Por
Francisco Javier Pulido
Ningún colectivo es tan susceptible de rumores
y comentarios malévolos como las estrellas de Hollywood. Su troupe
de divos ha proporcionado, desde sus comienzos, todo un historial
de vanidades, glamour y pose que habrían impresionado al mismísimo
Oscar Wilde.
La
pareja del año intenta explotar este filón a través de la
historia de Eddie (John Cusack) y Gwen (Catherine Zeta-Jones)
una pareja problemática en crisis que son persuadidos por el publicista
Lee Phillips (Billy Crystal) para que mantengan la ficción de
su relación rota en la presentación de prensa de la última película
que ambos han rodado. Contarán con la inestimable ayuda de la
asistente y hermana de Gwen, Kiki, interpretada por Julia Roberts,
en la carrera por promocionar un filme que nadie, incluyendo estudio
y críticos, han visto.
La mente pensante que se esconde detrás de La
pareja del año es Billy Crystal que, además de desempeñar
labores de producción, es responsable del guión, elaborado junto
a Peter Tolan. Un guión que desaprovecha las posibilidades de
esta historia coral formada por un reparto de primera, de la que
en teoría se debería sacar petróleo.
Desafortunadamente, la película no se atreve a
ser la esperada ironía sangrante sobre los entresijos de Hollwood
que muchos esperábamos, tras los puyazos de sátira ácida situados
al comienzo de la película. Al contrario, a medida que transcurre
el tiempo de proyección, sus observaciones sobre la celebridad
y el negocio de las películas entran en el terreno de lo políticamente
correcto, perdiendo la oportunidad de dinamitar el star-system
hollywoodiense desde dentro y demostrando a su vez que los rumores
sobre alcoholismo y autodestrucción en los rodajes, reseñados
en libros como Hollywood-Babilonia, resultan inevitablemente
más interesantes que las películas a las que van unidos.

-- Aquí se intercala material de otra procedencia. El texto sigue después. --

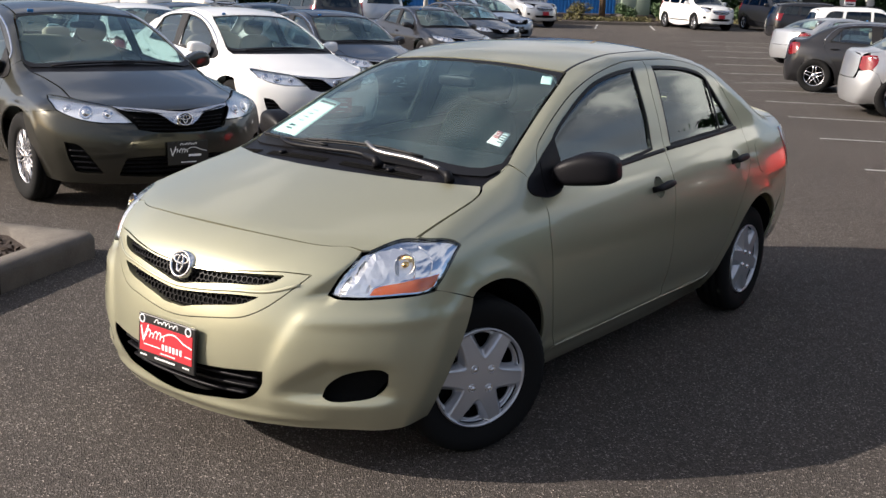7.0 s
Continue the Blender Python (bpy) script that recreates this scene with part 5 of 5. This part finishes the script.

Así las cosas, La pareja del año pierde
pronto el nervio y se ubica en el pantanoso terreno de la comedia
romántica, a mayor gloria de sus protagonistas, pasando los gags
a ser chistes obvios sobre estrellas narcisistas, celos, peleas
de slapstick y bromas sobre dobermanns con querencia a
la entrepierna.
Si la película se salva de la ruina más absoluta
es en parte por el esfuerzo interpretativo de John Cusack, en
un papel de neurótico autodestructivo que le viene como anillo
al dedo y Julia Roberts, cuya presencia en un film sobre relaciones
en Hollywood es una ironía en sí misma. Ambos actores consiguen
mantener una química convincente, pese a lo manido de la relación
que ambos mantienen. Son ellos los que consiguen los verdaderos
momentos efectivos de la historia, junto a los cameos de
Christopher Walken en el rol director excéntrico o la histérica
actuación del camaleónico Hank Azaria como amante español de Gwen.
No ocurre lo mismo con personajes como los interpretados por Catherine
Zeta-Jones, cuya representación de la diva Gwen es una caricatura
plana y sin matices.
Para acabar de sepultar cualquier atisbo de originalidad,
la dirección del antiguo productor de la Disney, Joe Roth, se
inscribe en el terreno de lo puramente funcional, más preocupado
en conseguir que todos los cameos tengan su minutito de gloria
que en mantener el ritmo narrativo desigual de una película que,
pese a todo, tiene sus momentos divertidos.